## Source data
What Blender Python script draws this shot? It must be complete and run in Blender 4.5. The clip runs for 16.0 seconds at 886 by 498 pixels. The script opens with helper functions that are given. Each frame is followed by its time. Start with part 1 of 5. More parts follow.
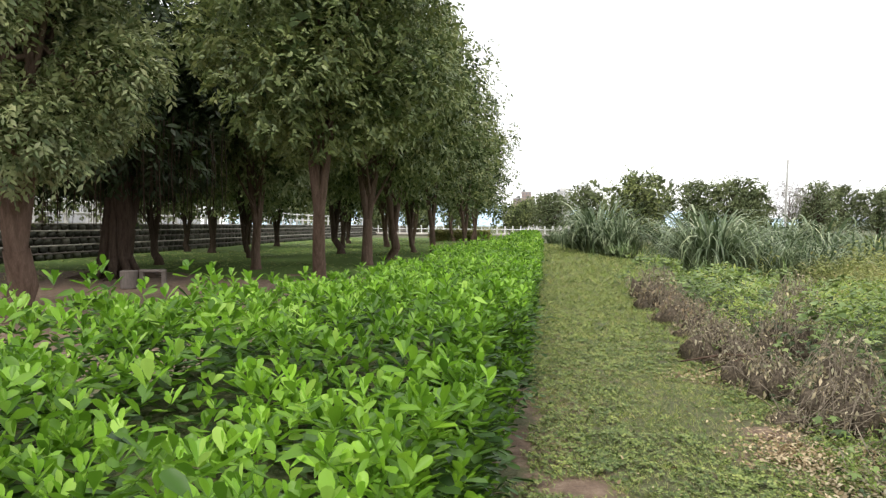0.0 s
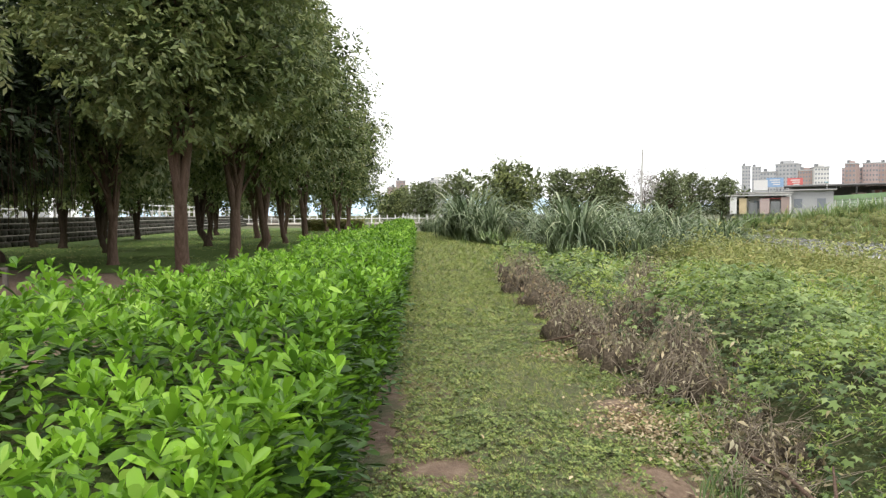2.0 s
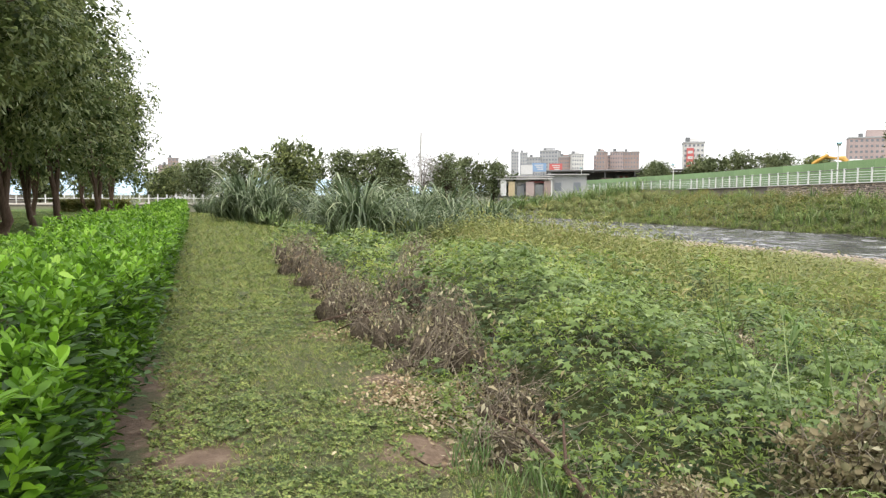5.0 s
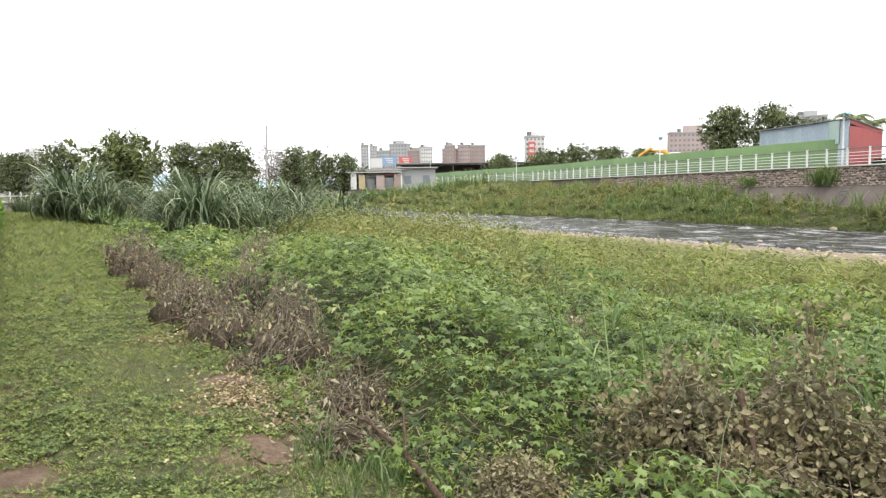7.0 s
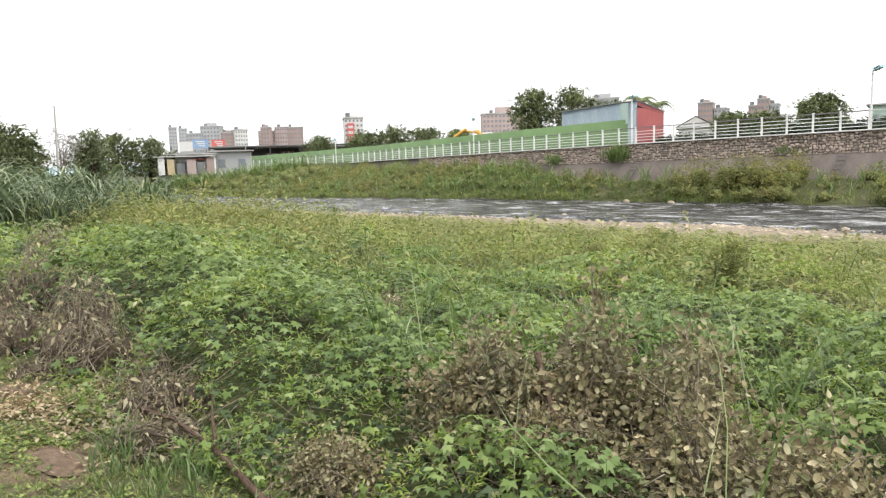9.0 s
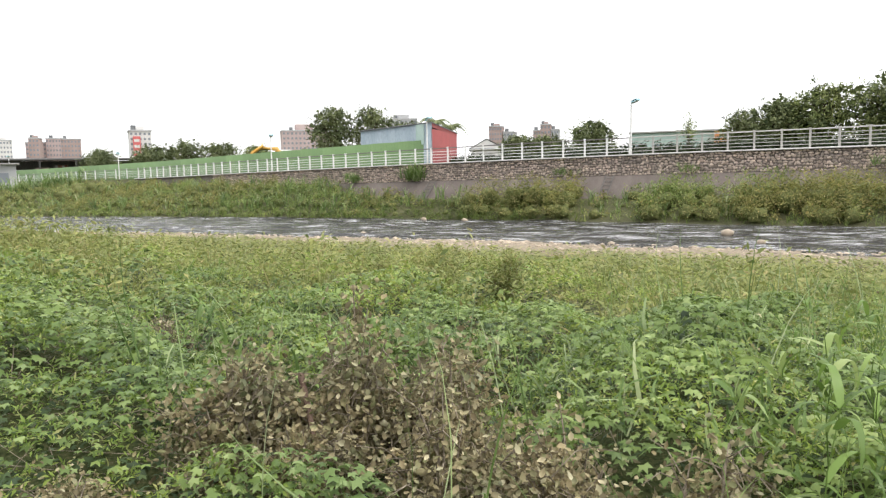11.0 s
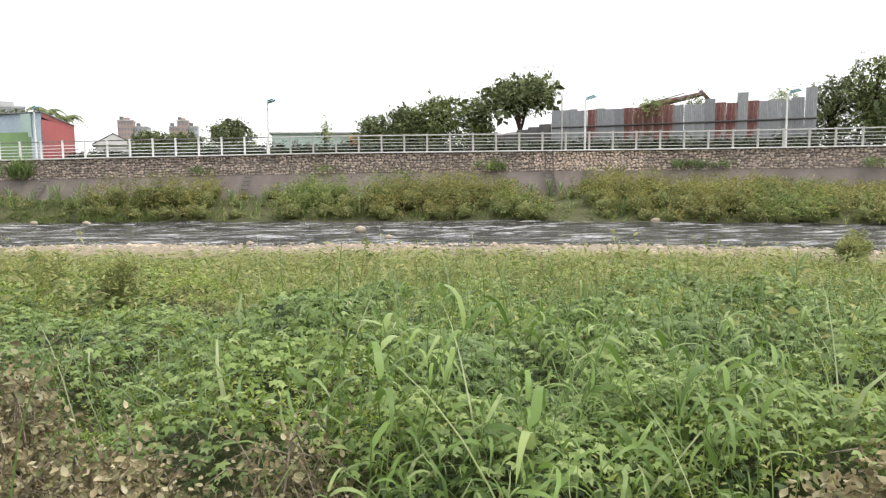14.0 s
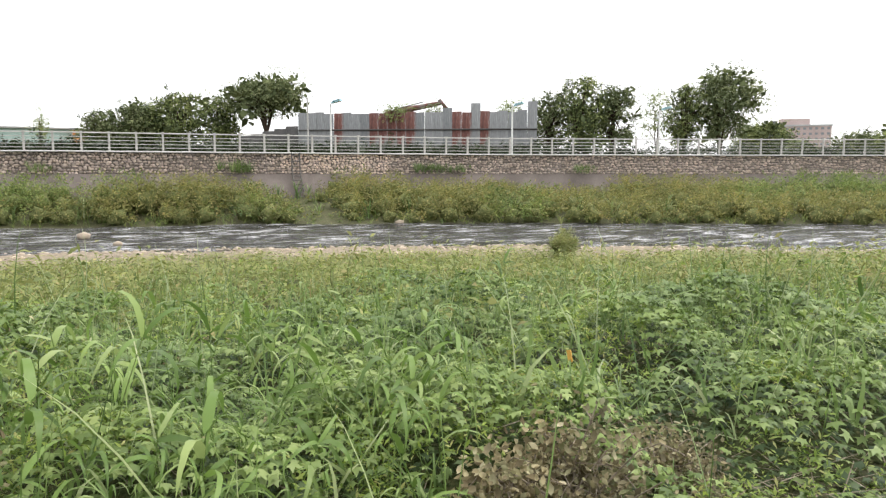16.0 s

## Problem requirements
Using the material above, return every line exactly as it appears, minus the pictures.

## Exercise answer
What Blender Python script draws this shot? It must be complete and run in Blender 4.5. The clip runs for 16.0 seconds at 886 by 498 pixels. The script opens with helper functions that are given. Each frame is followed by its time. Start with part 1 of 5. More parts follow.
0.0 s
2.0 s
5.0 s
7.0 s
9.0 s
11.0 s
14.0 s
16.0 s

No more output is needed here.